Eğer söyleyecek bir sözünüz yoksa ve şiddete başvuruyorsanız, orada demokrasi bitmiş demektir. Eğer bu şiddeti, kuvvetler ayrılığının 4. halkası olan medyaya ve bir gazeteciye karşı gerçekleştirmiş iseniz, demokrasiyi doğrudan hedef almışsınız demektir.
Kabadayılık, yancılık ve korku iklimiyle ortaya çıkarılan içgüdüsel bir davranış rejimiyle, kilometrelerce takip ettiğiniz Hürriyet Gazetesi yazarı Ahmet Hakan’a, 4 kişi birden saldırıp, onun gazeteciliği üzerinden dik duran basın mensuplarına yönelik bir sindirme, baskı altına alma ve ötekileşme psikolojisi yaratmak istiyorsanız gelişmiş bir ülke olduğunuzdan da söz edemezsiniz!..
Hürriyet Gazetesi yazarı Ahmet Hakan’a yapılan salıdır nedeniyle medya mensuplar cumartesi günü İstanbul’da ayağa kalkarak Tünel Meydanı’na kadar yürüdüler ve “Özgür Basın Susturulamaz” şeklinde net bir mesaj verdiler…
Doğru olanda bu idi.
Sadece Ahmet Hakan’ın değil, halkın bilgi alma hakkının, kuvvetler ayrılığının, demokrasinin, düşünce ve ifade özgürlüğünün sahiplenilmesiydi bu birliktelik…
Siyasileri, çatı örgütü gazetecilik meslek kuruluşları ve medya kapsamı dışında kalan kurumları saymaz isek Anadolu’nun da dört bir yanından gazetecilik meslek örgütleri, bu hain saldırıyı kınayan açıklamalar yaptılar.
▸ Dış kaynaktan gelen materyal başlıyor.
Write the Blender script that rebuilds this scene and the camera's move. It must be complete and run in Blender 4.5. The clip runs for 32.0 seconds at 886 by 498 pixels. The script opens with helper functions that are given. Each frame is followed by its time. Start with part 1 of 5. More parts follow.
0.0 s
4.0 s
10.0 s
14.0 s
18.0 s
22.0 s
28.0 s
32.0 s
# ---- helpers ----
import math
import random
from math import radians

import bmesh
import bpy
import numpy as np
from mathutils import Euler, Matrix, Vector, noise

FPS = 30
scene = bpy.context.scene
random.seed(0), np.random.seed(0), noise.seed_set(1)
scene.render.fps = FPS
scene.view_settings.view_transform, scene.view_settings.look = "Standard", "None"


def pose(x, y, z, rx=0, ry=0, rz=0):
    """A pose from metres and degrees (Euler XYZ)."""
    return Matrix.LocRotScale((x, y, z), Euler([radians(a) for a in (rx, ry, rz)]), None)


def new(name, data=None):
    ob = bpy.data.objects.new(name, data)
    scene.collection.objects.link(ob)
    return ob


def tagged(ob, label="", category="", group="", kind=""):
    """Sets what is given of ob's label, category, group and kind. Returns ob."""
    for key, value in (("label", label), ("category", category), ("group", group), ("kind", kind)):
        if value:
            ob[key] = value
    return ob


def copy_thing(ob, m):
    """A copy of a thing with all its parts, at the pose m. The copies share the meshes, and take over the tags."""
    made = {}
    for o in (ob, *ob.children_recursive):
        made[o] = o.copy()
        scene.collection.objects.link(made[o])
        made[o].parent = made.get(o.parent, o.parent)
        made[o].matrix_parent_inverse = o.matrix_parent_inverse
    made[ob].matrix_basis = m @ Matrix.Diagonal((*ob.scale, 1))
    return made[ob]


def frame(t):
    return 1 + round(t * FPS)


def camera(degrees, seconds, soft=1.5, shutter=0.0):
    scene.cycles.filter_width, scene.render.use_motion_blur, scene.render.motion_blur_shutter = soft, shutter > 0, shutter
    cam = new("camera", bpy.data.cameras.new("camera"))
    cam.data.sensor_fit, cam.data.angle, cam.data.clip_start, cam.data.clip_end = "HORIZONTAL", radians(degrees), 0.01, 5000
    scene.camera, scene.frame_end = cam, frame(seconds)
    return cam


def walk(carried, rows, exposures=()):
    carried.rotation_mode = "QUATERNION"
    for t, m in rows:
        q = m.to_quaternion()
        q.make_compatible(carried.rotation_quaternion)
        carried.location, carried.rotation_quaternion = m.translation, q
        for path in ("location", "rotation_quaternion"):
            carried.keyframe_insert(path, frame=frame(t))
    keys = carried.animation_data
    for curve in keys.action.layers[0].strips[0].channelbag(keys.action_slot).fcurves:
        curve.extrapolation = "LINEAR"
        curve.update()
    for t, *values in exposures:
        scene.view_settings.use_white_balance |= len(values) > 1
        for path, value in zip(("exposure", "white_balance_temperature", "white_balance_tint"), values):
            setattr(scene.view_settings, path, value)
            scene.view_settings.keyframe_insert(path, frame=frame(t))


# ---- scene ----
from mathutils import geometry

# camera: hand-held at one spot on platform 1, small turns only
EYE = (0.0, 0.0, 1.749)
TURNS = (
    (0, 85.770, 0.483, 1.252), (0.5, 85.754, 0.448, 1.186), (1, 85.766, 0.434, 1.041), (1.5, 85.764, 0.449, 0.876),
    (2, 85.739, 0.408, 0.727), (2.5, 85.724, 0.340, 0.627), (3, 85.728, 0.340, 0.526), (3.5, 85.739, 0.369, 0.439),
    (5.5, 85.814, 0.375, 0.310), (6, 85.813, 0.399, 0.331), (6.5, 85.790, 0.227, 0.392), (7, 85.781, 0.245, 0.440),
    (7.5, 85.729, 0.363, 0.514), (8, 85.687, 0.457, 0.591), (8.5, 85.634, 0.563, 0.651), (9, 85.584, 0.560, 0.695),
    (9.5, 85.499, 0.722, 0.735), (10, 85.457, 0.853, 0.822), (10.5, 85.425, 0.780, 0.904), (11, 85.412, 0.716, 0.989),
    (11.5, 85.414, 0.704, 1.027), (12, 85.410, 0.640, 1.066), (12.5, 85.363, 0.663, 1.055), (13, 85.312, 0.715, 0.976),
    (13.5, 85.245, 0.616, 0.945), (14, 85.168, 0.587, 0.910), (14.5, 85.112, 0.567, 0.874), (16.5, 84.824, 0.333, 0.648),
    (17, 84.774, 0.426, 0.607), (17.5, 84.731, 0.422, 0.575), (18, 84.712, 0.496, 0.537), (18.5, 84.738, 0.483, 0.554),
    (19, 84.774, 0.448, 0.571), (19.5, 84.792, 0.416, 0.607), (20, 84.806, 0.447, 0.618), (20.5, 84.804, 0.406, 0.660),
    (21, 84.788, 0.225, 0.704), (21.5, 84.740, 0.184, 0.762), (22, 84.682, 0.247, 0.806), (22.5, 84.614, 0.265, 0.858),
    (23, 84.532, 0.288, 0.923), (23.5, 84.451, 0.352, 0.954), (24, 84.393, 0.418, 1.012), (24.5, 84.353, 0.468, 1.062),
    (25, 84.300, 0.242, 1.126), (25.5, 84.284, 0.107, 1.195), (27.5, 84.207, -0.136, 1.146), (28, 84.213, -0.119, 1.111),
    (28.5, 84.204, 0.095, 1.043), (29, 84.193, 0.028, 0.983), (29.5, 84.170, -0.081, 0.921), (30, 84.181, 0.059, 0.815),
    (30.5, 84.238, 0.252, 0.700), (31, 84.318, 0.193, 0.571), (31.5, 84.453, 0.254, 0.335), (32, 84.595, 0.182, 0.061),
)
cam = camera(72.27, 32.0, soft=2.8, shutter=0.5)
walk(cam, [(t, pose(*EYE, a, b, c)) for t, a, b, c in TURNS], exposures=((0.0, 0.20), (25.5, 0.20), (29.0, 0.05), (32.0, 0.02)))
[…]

Hatta Akhisar Gazeteciler Cemiyeti de kısa bir yürüyüş yaparak gerçekleştirdikleri basın açıklaması ile olayı telin ettiler.
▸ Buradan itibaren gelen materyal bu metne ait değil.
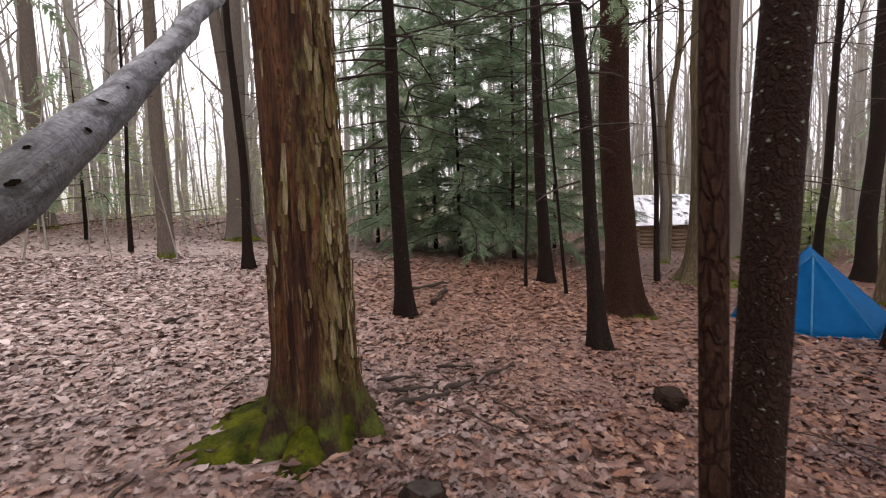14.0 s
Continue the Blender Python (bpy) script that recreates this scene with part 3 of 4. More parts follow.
tree("oak_tree", "tall grey trunk against the cabin wall", 22.6, -3.92, 0.36, (0.002, -0.008), BARK_GREY, 20, 0.7, 5, 0.06, 0.2, 0.8, sides=26)
tree("pine_tree", "slim black trunk behind the blue tent", 11.9, -2.52, 0.08, (0.001, -0.012), BARK_DARK, 13, 0.3, 4, 0.04, 0.06, dead=36, dead_span=(2, 7), dead_length=1.4, crown=0)
tree("pine_tree", "stout dark pine with spreading roots near the tents", 5.50, -1.73, 0.165, (0.003, 0.002), BARK_PINE, 16, 1.05, 6, 0.04, 0.08, dead=34, dead_span=(1.9, 7), dead_length=1.3, crown=0, sides=48, reach=0.2)
tree("pine_tree", "slim dark pine at the blue tent's corner", 8.36, -2.36, 0.085, (-0.003, -0.03), BARK_DARK, 13, 0.8, 4, 0.04, 0.08, dead=34, dead_span=(1.8, 6), dead_length=1.3, crown=0)
tree("maple_tree", "slim dark leaning trunk beyond the blue tent", 17.96, -5.13, 0.128, (-0.002, -0.035), BARK_DARK, 14, 0.4, 4, 0.05, 0.2)
tree("oak_tree", "olive trunk with a mossy foot behind the tents", 12.38, -4.24, 0.215, (0.005, 0.0), BARK_OLIVE, 17, 0.5, 5, 0.04, 0.1, 0.5)
tree("maple_tree", "slim dark trunk leaning away from the stout pine", 6.20, -2.22, 0.065, (-0.012, -0.05), BARK_RED, 12, 0.4, 4, 0.05, 0.08, dead=8, dead_span=(1.5, 6), dead_length=0.6, crown=4)
tree("oak_tree", "big pale leaning trunk far behind the yellow tent", 24.5, -12.0, 0.52, (-0.03, -0.06), BARK_GREY, 19, 0.5, 5, 0.04, 0.2)
tree("pine_tree", "slim dark trunk beside thin saplings", 11.18, 1.90, 0.122, (-0.004, 0.03), BARK_DARK, 14, 0.6, 4, 0.04, 0.1, dead=36, dead_span=(1.6, 7), dead_length=1.5, crown=0)
tree("sapling", "thin bare slanting sapling", 9.92, 1.43, 0.029, (-0.006, 0.085), BARK_DARK, 7, 0.3, 3, 0.03, 0.06, dead=8, dead_length=0.5, crown=0, group="saplings")
tree("sapling", "thin bare upright sapling", 10.27, 2.18, 0.026, (0.002, -0.011), BARK_DARK, 7, 0.3, 3, 0.03, 0.06, dead=8, dead_length=0.5, crown=0, group="saplings")
tree("sapling", "thin bare upright sapling", 9.71, 11.28, 0.05, (0.03, -0.02), BARK_DARK, 8, 0.3, 3, 0.03, 0.1, dead=6, dead_length=0.5, group="saplings")
tree("oak_tree", "dark trunk at the edge of the camp", 16.89, -5.82, 0.22, (-0.002, -0.02), BARK_DARK, 16, 0.5, 5, 0.04, 0.1)

# the forked tree with a snapped stem, close to the path
forked = tree("maple_tree", "dark scaly trunk with a snapped second stem, mossy foot", 0.59, 2.63, 0.071, (0.014, -0.004), BARK_FORK, 13, 0.45, 4, 0.05, 0.05, 0.36, (0.3, 0.0), dead=8, dead_span=(2.2, 6), dead_length=1.2, crown=4, sides=36, reach=0.14)
snapped = Geo()
snapped_pts = [Vector((-0.03, -0.02, 0.0)), Vector((-0.06, -0.02, 0.12)), Vector((-0.09, -0.02, 0.3)), Vector((-0.115, -0.02, 0.5)), Vector((-0.135, -0.02, 0.72)), Vector((-0.15, -0.02, 0.91)), Vector((-0.155, -0.02, 0.96))]
snapped.tube(snapped_pts, [0.06, 0.051, 0.046, 0.042, 0.039, 0.037, 0.031], 18, True, lambda i, t, p: 1 + 0.09 * noise.noise((math.cos(t) * 2, math.sin(t) * 2, p.z * 5)) + (0.12 * math.sin(5 * t) if i > 5 else 0))
base = Geo()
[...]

Çağdaş Gazeteciler Adana, Bursa şubeleri, Tunceli Gazeteciler Cemiyeti, Şanlıurfa Çalışan Gazeteciler Derneği, Antalya Gazeteciler Cemiyeti Adıyaman Kommagene Gazeteciler Derneği, Akçakoca (Düzce) Gazeteciler Derneği, Şanlıurfa Gazeteciler ve Yazarlar Derneği, Ordu 19 Eylül Gazeteciler Derneği, Sakarya Gazeteciler Cemiyeti, Yozgat Gazeteciler Cemiyeti, Kayseri Gazeteciler Cemiyeti gibi Anadolu’nun doğusundan batısına, kuzeyinden güneyine birçok şehirde meslektaşlarımız ayağa kalktı.
Peki Gaziantep ne yaptı?
Hiç !..
(. . .)
Bildiğiniz, koskoca bir hiç !..
Bu şehirde kaç tane gazetecilik meslek örgütü var herkes biliyor.
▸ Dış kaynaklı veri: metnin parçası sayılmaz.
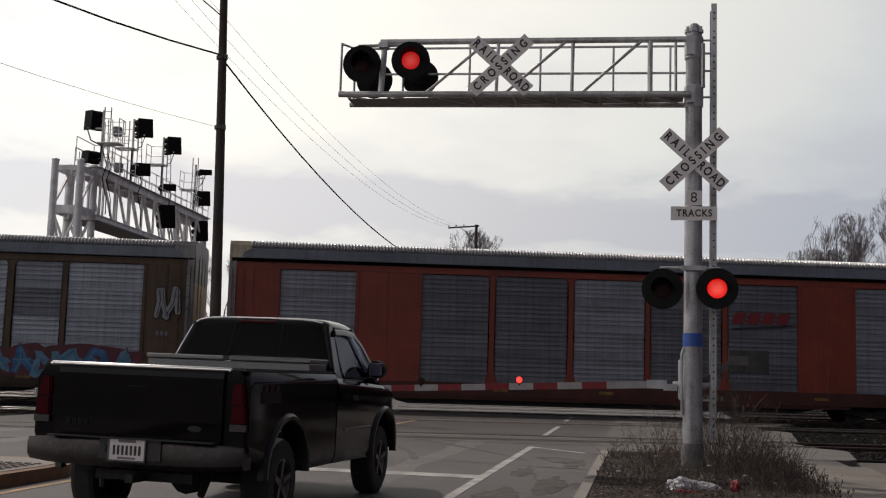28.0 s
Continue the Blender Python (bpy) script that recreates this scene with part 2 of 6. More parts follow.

Bir tanesinden, mesleğimize ve ülkenin demokratik değerlerine yönelik bu alçakça saldırıyı kınayan, telin eden, tepkisini dile getiren iki satırlık bir açıklama gelmedi !..
Simsiyah olan bu fotoğrafa bakarak, Gaziantep’te gazeteciliğin hangi noktalara geldiğini görmek gerçekten üzücü, can sıkıcı. Gazeteci olarak içinde bulunduğumuz yalnızlık sarmalının dışa vurulmuş halini görmek kimi mutlu eder bilemiyorum?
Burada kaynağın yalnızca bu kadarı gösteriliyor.